In 2001, Yashiki defeated Toshiyuki Moriuchi to advance to the 42nd Ōi match against Yoshiharu Habu, but was defeated 4 games to 0.

On March 18, 2021, Yashiki defeated Chikara Akutsu in a preliminary round game for the 71st Ōshō tournament to become the 23rd professional to win 800 career games.

===Promotion history===
Yashiki's promotion history is as follows:
- 6-kyū: 1985
- 1-dan: 1987
- 4-dan: October 1, 1988
- 5-dan: April 1, 1990
- 6-dan: November 25, 1991
- 7-dan: March 8, 1996
- 8-dan: May 13, 2002
- 9-dan: April 1, 2004

===Titles and other championships===
Yashiki has appeared in major title matches seven times, and he is a three-time winner of the Kisei title. In addition to major titles, Yashiki has won two other shogi championships during his career.

===Awards and honors===
Yashiki has won a number awards and honors throughout his career for his accomplishments both on an off the shogi board. These include awards given out annually by the JSA for performance in official games as well as other awards for achievement, and other awards given out by governmental organizations, etc. for contributions made to Japanese society.
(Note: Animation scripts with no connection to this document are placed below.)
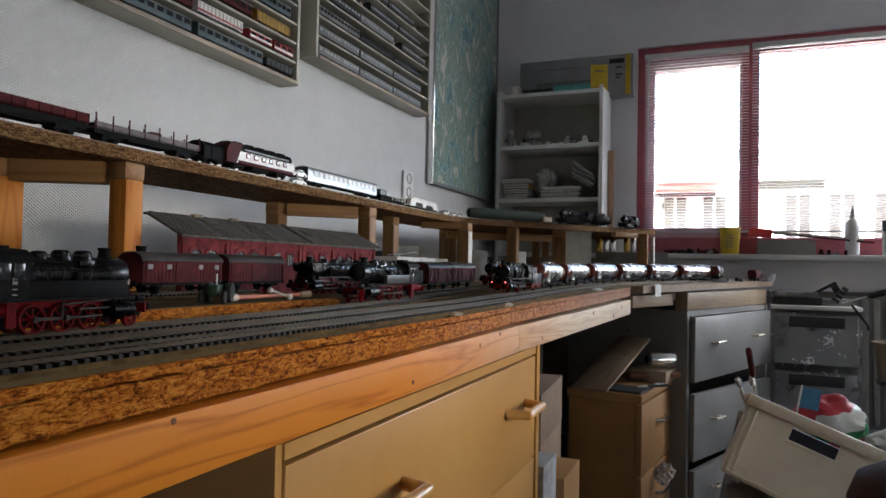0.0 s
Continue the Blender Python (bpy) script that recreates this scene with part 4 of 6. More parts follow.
def gondola(L, body, label, at, h=0.026, stakes=0, group="", zbody=0.0125):
    w = thing("flat_wagon" if stakes else "open_wagon", label, "model railway wagon", at, group=group)
    hw = 0.0155
    bm = bmesh.new()
    box(bm, -hw, hw, -L / 2, L / 2, zbody, zbody + 0.0025)
    if not stakes:
        for x in (-hw, hw - 0.001):
            box(bm, x, x + 0.001, -L / 2, L / 2, zbody + 0.001, h)
        for y in (-L / 2, L / 2 - 0.001):
            box(bm, -hw, hw, y, y + 0.001, zbody + 0.001, h)
    else:
        for x in (-hw, hw - 0.001):
            box(bm, x, x + 0.001, -L / 2, L / 2, zbody + 0.001, zbody + 0.009)
    part("body", bm, body, w)
    n = stakes or int(L / 0.018)
    for sd in (-1, 1):
        for k in range(n + 1):
            y = -L / 2 + 0.002 + (L - 0.004) * k / n
            part("stake" if stakes else "rib", B(sd * hw - 0.0007, sd * hw + 0.0011, y - 0.0006, y + 0.0006, zbody - 0.0005, (h + 0.012) if stakes else h), M_MAROON if stakes else body, w)
    bm = bmesh.new()
    for y in (-L * 0.34, L * 0.34):
        box(bm, -0.012, 0.012, y - 0.015, y + 0.015, 0.005, 0.010)
        for yy in (-0.010, 0.010):
            cyl(bm, (-0.009, y + yy, 0.005), (0.009, y + yy, 0.005), 0.005, seg=12)
    box(bm, -0.003, 0.003, -L / 2 - 0.006, L / 2 + 0.006, 0.007, 0.010)
    box(bm, -0.011, 0.011, -L * 0.2, L * 0.2, 0.007, 0.011)
    box(bm, -0.0125, 0.0125, -L / 2 + 0.002, L / 2 - 0.002, 0.0098, zbody)
    part("running_gear", bm, M_SOOT, w)
    return w


M_LIP = mat("worn_edge_strip", (0.34, 0.27, 0.20), 0.5, var=0.3, scale=25, stretch=(1, 0.15, 1))


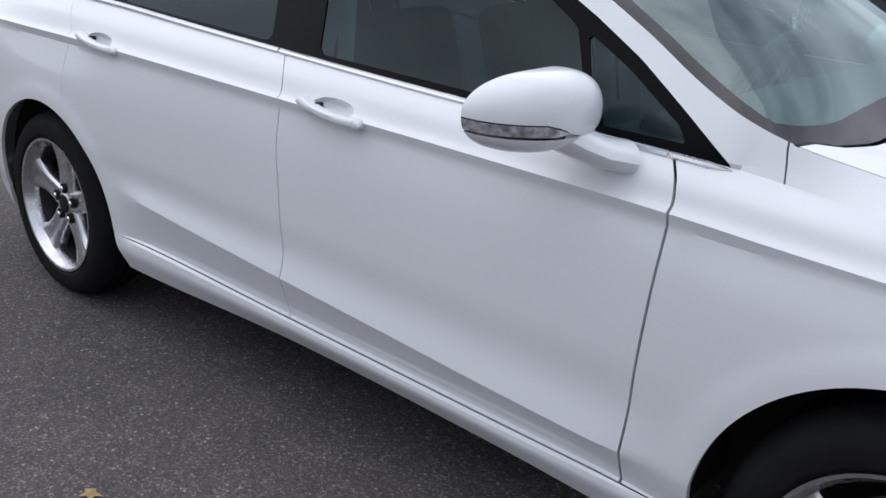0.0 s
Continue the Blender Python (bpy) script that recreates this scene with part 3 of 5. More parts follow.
WIN_LAST = [(-2.525, 1.078), (-2.755, 1.087), (-2.855, 1.177), (-2.73, 1.232), (-2.58, 1.285), (-2.435, 1.318), (-2.488, 1.23), (-2.535, 1.14)]
DLO = [(-2.67, 1.060), (-2.775, 1.072), (-2.80, 1.082), (-2.902, 1.187), (-2.775, 1.2465), (-2.631, 1.2935), (-2.455, 1.3425), (-2.278, 1.3705), (-2.106, 1.3885), (-1.878, 1.4025), (-1.63, 1.3995), (-1.453, 1.3825), (-1.281, 1.3535), (-1.116, 1.3145), (-0.958, 1.2665), (-0.8, 1.1945), (-0.674, 1.1305), (-0.55, 1.0545), (-0.44, 0.984), (-0.432, 0.96), (-2.0, 0.98)]

HANDLES = ((-1.402, 0.920), (-2.468, 0.948))


def cup_at(hx, hz):
    """The pressed cup behind a door handle: above zero inside."""
    return lambda x, y, z: (1 - np.hypot((x - hx + 0.012) / 0.072, (z - hz - 0.006) / 0.021)) * 0.021


def build_sedan():
    car = thing("white_sedan", "glossy white four-door sedan parked on the asphalt", "car")
    S, F = sedan_grid()
    low, mid, top = F["low"], F["mid"], F["top"]

    def arch(xc, rz):
        def f(x, y, z):
            q = np.hypot((np.abs(x - xc) - 0.25 * np.clip(0.335 - z, 0, 1)) / 0.392, np.where(z < 0.335, 0, (z - 0.335) / rz))
            return (q - 1) * 0.38
        return f

    under, _ = S.split(F["under"], arch(0.008, 0.392))
    under, _ = S.split(under, arch(-2.835, 0.379))
    low, _ = S.split(low, arch(0.008, 0.392))
    low, _ = S.split(low, arch(-2.835, 0.379))
    diag = lambda poly: (lambda x, y, z: np.where(x > 0.15, inside(poly, y - x, z), -1.0))  # noqa: E731
    head = lambda poly: (lambda x, y, z: np.where(x > 0.5, inside(poly, y, z), -1.0))  # noqa: E731
    lamp, low = S.split(low, diag(HEADLIGHT))
    grille, low = S.split(low, head(GRILLE))
    fog, low = S.split(low, diag(FOG))
    intake, low = S.split(low, head(INTAKE))
    tail, low = S.split(low, lambda x, y, z: np.where(x < -3.02, inside(TAIL, y + x, z), -1.0))
    bump_f = lambda x, y, z: np.where(x > 0.12, -((z - 0.601) - 0.634 * (x - 0.241)) * 0.84, -1.0)  # noqa: E731
    bumper, low = S.seam(low, bump_f, 0.0011)
    rear_bumper, low = S.split(low, lambda x, y, z: np.minimum(-3.06 - x, 0.62 - z))
    sk = curve([(0.0, 0.302), (-0.55, 0.309), (-1.6, 0.326), (-2.3, 0.3385), (-3.0, 0.34)])
    skirt, low = S.seam(low, lambda x, y, z: np.where((x < 0) & (x > -2.8), sk(x) - z, -1.0), 0.0012)
    s1 = curve([(0.2, -0.543), (0.319, -0.537), (0.432, -0.530), (0.571, -0.522), (0.714, -0.513), (0.827, -0.507), (0.90, -0.506), (0.94, -0.516), (0.98, -0.55)])
    fender, low = S.seam(low, lambda x, y, z: x - s1(z), 0.0031)
    s2 = curve([(0.2, -1.583), (0.33, -1.579), (0.466, -1.574), (0.559, -1.582), (0.695, -1.593), (0.809, -1.605), (0.91, -1.606), (0.963, -1.62), (1.03, -1.682)])
    door_f, low = S.seam(low, lambda x, y, z: x - s2(z))
    s3 = curve([(0.2, -2.5), (0.6, -2.66), (0.75, -2.685), (0.85, -2.672), (0.95, -2.655), (1.02, -2.70), (1.08, -2.76)])
    door_r, quarter = S.seam(low, lambda x, y, z: x - s3(z), 0.0009)
    cup_f, door_f = S.split(door_f, cup_at(*HANDLES[0]))
    cup_r, door_r = S.split(door_r, cup_at(*HANDLES[1]))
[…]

====Annual shogi awards====
- 17th Annual Awards (April 1989 – March 1990): Best New Player
- 18th Annual Awards (April 1990 – March 1991): Fighting-spirit Award
- 24th Annual Awards (April 1996 – March 1997): Fighting-spirit Award
- 25th Annual Awards (April 1997 – March 1998): Most Consecutive Games Won, Distinguished Service Award

====Other awards====
- 1991, January: Hokkaido Prefectural Government's "Eiyo wo Tataete" Award
- 2009: Shogi Honor Fighting-spirit Award (Awarded by JSA in recognition of winning 600 official games as a professional)

===Year-end prize money and game fee ranking===
Yashiki has finished in the "Top 10" of the JSA's year-end prize money/game fee rankings three times since 1993: sixth in 1996 with JPY 27,890,000 in earnings, third in 1997 with JPY 35,550,000 in earnings, and fifth in 1998 with JPY 29,370,000 in earnings.